Jason Snell, over at Six Colors, asks “Safari 14 added WebExtensions support. So where are the extensions?” To which the answer appears to be 'road-blocked'. Or, as Dan Moren puts it:

Apple’s approaching this in an unsurprisingly Apple-like fashion. If you want to distribute a web extension, it’s got to be wrapped in a native Mac application designed in Xcode. Installing the app from the app store will also install the web extension.

That is one big road-block! While I can sorta-kinda see Apple's rationale for this — they can vet browser extensions using the review systems they already have in place — it falls apart when you consider a) the cost of becoming an Apple developer, particularly if you don't already own a Mac, and b) the App Store's spotty record on both developer relations and weeding out malicious apps.

On the other hand, at least the pros and cons of Apple's App Store are known, and they are somewhat responsive to criticism.
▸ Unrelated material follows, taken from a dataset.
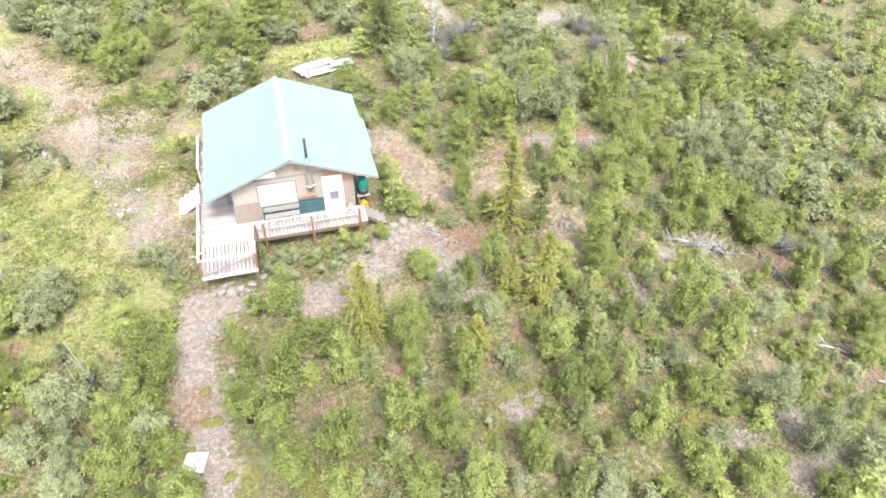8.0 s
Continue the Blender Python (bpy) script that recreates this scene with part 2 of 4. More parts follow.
SPOTS_SOIL = [(8.2, -1.9, 1.5, 0.7, 0), (-0.3, -10.4, 0.8, 0.7, 0), (21.1, -7.7, 1.1, 0.6, 20), (25.3, -4.3, 0.6, 1.1, -20), (26.0, -6.4, 0.7, 1.2, -20), (26.0, -12.3, 1.2, 0.8, 0), (2.9, -9.2, 0.6, 0.4, 0), (21.7, 5.3, 0.9, 0.6, 0), (17.1, 5.0, 0.6, 0.9, 0), (4.6, -11.9, 0.5, 0.4, 0)]
SPOTS_SAND = [(18.6, -4.4, 0.9, 0.6, 0), (7.1, -6.0, 0.9, 0.6, 0), (15.5, -7.6, 0.5, 1.5, 0), (18.1, -17.7, 1.5, 1.1, 0), (16.1, -15.7, 1.2, 0.5, 0), (18.1, 4.3, 0.9, 0.6, 0), (1.9, -5.4, 0.9, 0.6, 0), (15.5, -11.6, 0.6, 0.5, 0), (8.0, -12.2, 0.9, 0.7, 0), (33.3, 21.4, 2.0, 1.0, 20)]
SPOTS_MOSS = [(6.4, -12.6, 0.7, 0.8, 0), (14.8, -14.6, 0.9, 0.7, 0), (9.2, 2.4, 0.8, 1.2, 0), (-6.0, -10.6, 0.6, 0.9, 0), (-3.4, -12.6, 0.5, 0.5, 0), (16.4, 6.2, 1.2, 0.6, 0), (4.6, -12.6, 0.8, 0.7, 0), (-1.0, -13.4, 0.8, 0.8, 0), (18.2, 0.2, 0.9, 0.7, 0), (21.6, -8.2, 0.6, 1.2, 0)]


def cover(x, y):
    """Shares of gravel, straw, meadow, litter and moss at points of the plan."""
    gravel = np.maximum.reduce([0.68 * strip(x, y, TRACK[:4], 1.1), 0.62 * strip(x, y, TRACK[3:], 1.8), strip(x, y, TRAIL, 1.0), 0.9 * strip(x, y, YARD, 1.3), blob(x, y, SPOTS_GRAVEL), 0.85 * blob(x, y, SPOTS_SAND)])
    straw = np.maximum.reduce([0.95 * strip(x, y, EAST, 1.35), 0.66 * strip(x, y, TRACK, 3.4), 0.8 * blob(x, y, [(-2, 12, 6, 2.5, 10), (1.8, -5.2, 3.2, 1.0, 0), (20.2, -11.6, 0.5, 1.0, 0)])])
    return gravel, straw, blob(x, y, SPOTS_MEADOW), np.maximum(blob(x, y, SPOTS_LITTER_A + SPOTS_LITTER_B), blob(x, y, SPOTS_SOIL)), blob(x, y, SPOTS_MOSS)


def cabin_ground(x, y):
    """True under the cabin, its decks and stairs."""
    return ((x > -5.0) & (x < 4.6) & (y > -3.2) & (y < 8.6) & ~((x > -2.0) & (y < -1.1))) | ((x > -6.4) & (x < -4.7) & (y > 2.8) & (y < 4.7))


def sheet_axis(lo, hi, step, far):
    mid = np.arange(lo, hi + step / 2, step)
    grow = np.cumsum(step * 1.22 ** np.arange(1, 40))
    grow = grow[grow < far]
    return np.concatenate([lo - grow[::-1], mid, hi + grow])


def make_ground():
    xs, ys = sheet_axis(-26, 36, 0.38, 1500), sheet_axis(-20, 32, 0.38, 1500)
    X, Y = np.meshgrid(xs, ys)
    Z = land(X, Y)
    near = (np.abs(X) < 70) & (np.abs(Y) < 70)
    flat = cabin_ground(X, Y)
    rough = np.array([noise.noise((a * 0.55, b * 0.55, 0)) * 0.16 + noise.noise((a * 1.7, b * 1.7, 5)) * 0.05 if k else 0.0 for a, b, k in zip(X.ravel(), Y.ravel(), near.ravel())]).reshape(X.shape)
    g, s, me, li, mo = cover(X, Y)
    Z = Z + rough * np.where(flat, 0.3, 1 - 0.6 * np.clip(g, 0, 1))
    ny, nx = X.shape
    idx = np.arange(nx * ny).reshape(ny, nx)
    faces = np.stack([idx[:-1, :-1], idx[:-1, 1:], idx[1:, 1:], idx[1:, :-1]], -1).reshape(-1, 4)
    me_ = bpy.data.meshes.new("ground")
    me_.from_pydata(np.stack([X, Y, Z], -1).reshape(-1, 3).tolist(), [], faces.tolist())
    me_.polygons.foreach_set("use_smooth", [True] * len(me_.polygons))
    for key, v in (("gravel", g), ("straw", s), ("meadow", me), ("litter", li), ("moss", mo)):
        me_.attributes.new(key, "FLOAT", "POINT").data.foreach_set("value", v.ravel().astype(np.float32))
    ob = new("ground", me_)
    m, n, l, b = material("forest_floor")
    fine, mid, wide = noise_fac(n, l, 5.0, 9.0, rough=0.86), noise_fac(n, l, 1.6, 6.0, rough=0.7), noise_fac(n, l, 0.45, 4.0)
    fine = mth(n, l, "ADD", mth(n, l, "MULTIPLY", mth(n, l, "SUBTRACT", fine, 0.5), 2.0), 0.5)
    tc = n.new("ShaderNodeTexCoord")
    vor = n.new("ShaderNodeTexVoronoi")
    vor.inputs["Scale"].default_value = 9.0
    l.new(tc.outputs["Object"], vor.inputs["Vector"])
    vor2 = n.new("ShaderNodeTexVoronoi")
    vor2.inputs["Scale"].default_value = 26.0
    l.new(tc.outputs["Object"], vor2.inputs["Vector"])
    grit = n.new("ShaderNodeSeparateColor")
    l.new(vor.outputs["Color"], grit.inputs[0])
    grit2 = n.new("ShaderNodeSeparateColor")
    l.new(vor2.outputs["Color"], grit2.inputs[0])

    wob = mth(n, l, "ADD", mth(n, l, "MULTIPLY", mth(n, l, "SUBTRACT", mid, 0.5), 1.5), mth(n, l, "MULTIPLY", mth(n, l, "SUBTRACT", wide, 0.5), 1.3))
    wob = mth(n, l, "ADD", wob, mth(n, l, "MULTIPLY", mth(n, l, "SUBTRACT", fine, 0.5), 0.8))

    def share(key, lo, hi, most=1.0):
        at = n.new("ShaderNodeAttribute")
        at.attribute_name = key
        return ramp(n, l, mth(n, l, "ADD", at.outputs["Fac"], wob), [(lo, (0, 0, 0)), (hi, (most, most, most))])

    green = ramp(n, l, fine, [(0.28, (0.035, 0.042, 0.012)), (0.5, (0.085, 0.095, 0.028)), (0.74, (0.16, 0.162, 0.065))])
    earth = ramp(n, l, fine, [(0.26, (0.045, 0.026, 0.018)), (0.5, (0.125, 0.085, 0.062)), (0.76, (0.245, 0.195, 0.155))])
    base = blend(n, l, ramp(n, l, mid, [(0.42, (0, 0, 0)), (0.66, (1, 1, 1))]), green, earth)
    straw_c = ramp(n, l, fine, [(0.26, (0.132, 0.093, 0.065)), (0.48, (0.244, 0.194, 0.141)), (0.75, (0.332, 0.290, 0.224))])
    patchy = mth(n, l, "ADD", mth(n, l, "MULTIPLY", wide, 0.6), mth(n, l, "MULTIPLY", mid, 0.4))
    meadow_c = blend(n, l, ramp(n, l, patchy, [(0.465, (0, 0, 0)), (0.60, (0.45, 0.45, 0.45))]), ramp(n, l, fine, [(0.25, (0.085, 0.106, 0.02)), (0.5, (0.176, 0.198, 0.052)), (0.78, (0.258, 0.272, 0.10))]), straw_c)
    gravel_c = blend(n, l, 0.14, ramp(n, l, fine, [(0.25, (0.143, 0.106, 0.095)), (0.5, (0.244, 0.202, 0.189)), (0.75, (0.340, 0.303, 0.290))]), ramp(n, l, grit2.outputs[0], [(0.0, (0.147, 0.112, 0.099)), (0.7, (0.260, 0.224, 0.214)), (1.0, (0.407, 0.386, 0.383))]))
    litter_c = blend(n, l, 0.3, ramp(n, l, fine, [(0.28, (0.06, 0.03, 0.02)), (0.5, (0.15, 0.087, 0.06)), (0.74, (0.29, 0.20, 0.15))]), ramp(n, l, grit2.outputs[0], [(0.0, (0.09, 0.04, 0.025)), (0.7, (0.19, 0.115, 0.08)), (1.0, (0.31, 0.25, 0.2))]))
    moss_c = ramp(n, l, fine, [(0.3, (0.074, 0.072, 0.015)), (0.7, (0.171, 0.160, 0.035))])
    crumb = noise_fac(n, l, 3.2, 8.0, rough=0.9)
    crumbs = ramp(n, l, mth(n, l, "ADD", mth(n, l, "MULTIPLY", crumb, 0.65), mth(n, l, "MULTIPLY", mid, 0.35)), [(0.48, (0, 0, 0)), (0.57, (0.8, 0.8, 0.8))])
    straw_c = blend(n, l, crumbs, straw_c, litter_c)
    gravel_c = blend(n, l, mth(n, l, "MULTIPLY", crumbs, 0.75), gravel_c, earth)
    c = blend(n, l, share("straw", 0.2, 0.75, 0.9), base, straw_c)
    c = blend(n, l, share("meadow", 0.05, 0.55, 0.95), c, meadow_c)
    c = blend(n, l, share("gravel", 0.35, 0.95, 0.85), c, gravel_c)
    c = blend(n, l, share("litter", 0.3, 0.85, 0.9), c, litter_c)
    c = blend(n, l, share("moss", 0.45, 0.75, 0.9), c, moss_c)
    l.new(c, b.inputs["Base Color"])
    b.inputs["Roughness"].default_value = 0.95
    bump(n, l, b, mth(n, l, "ADD", fine, mth(n, l, "MULTIPLY", vor.outputs["Distance"], 0.18)), 0.9, 0.09)
    me_.materials.append(m)
    return tagged(ob, "uneven ground of pinkish gravel, dry straw, leaf litter and yellow-green moss", "ground", kind="structure")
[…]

And when it comes to letting dodgy apps slip through the nets, Apple's failings pale in comparison to those of Google.

And, while Google Chrome may be the market leader, its relationship with browser extension developers is contingent, it seems, on how big a threat said extension poses to Google's advertising business.

Of the other browsers, the vast majority are based on Chromium and most use the Chrome Web Store to install extensions. The one exception is Mozilla Firefox, which I'm currently using as my default browser on the Mac. (I also use the iOS version of Firefox, but that runs on the Safari browser engine.) But given Mozilla's tiny market share plus their reliance on Google for most of their funding, I'm not confident of their ability to withstand pushes to restrict browser extensions in the name of security, or their long-term survival for that matter. :(

Browser extensions have always been a double-edged sword, from the very beginnings. They have traditionally been able to manipulate the browser in all kinds of ways, but that power can (and has) been abused, as well as causing performance and stability issues.

Perhaps, rather than trying to fight for a seat inside the browser, developers should focus their energy on placing their apps where they can do the most good. For simple tasks, or temporary fixes, smaller extensions or even bookmarklets would be more appropriate, while for control at the network level, utility apps operating outside the browser could intercept traffic and scrub data as required. And if the operating system makers won't allow that, then it's time to move to the local network itself, either as hardware appliances or replacement routers.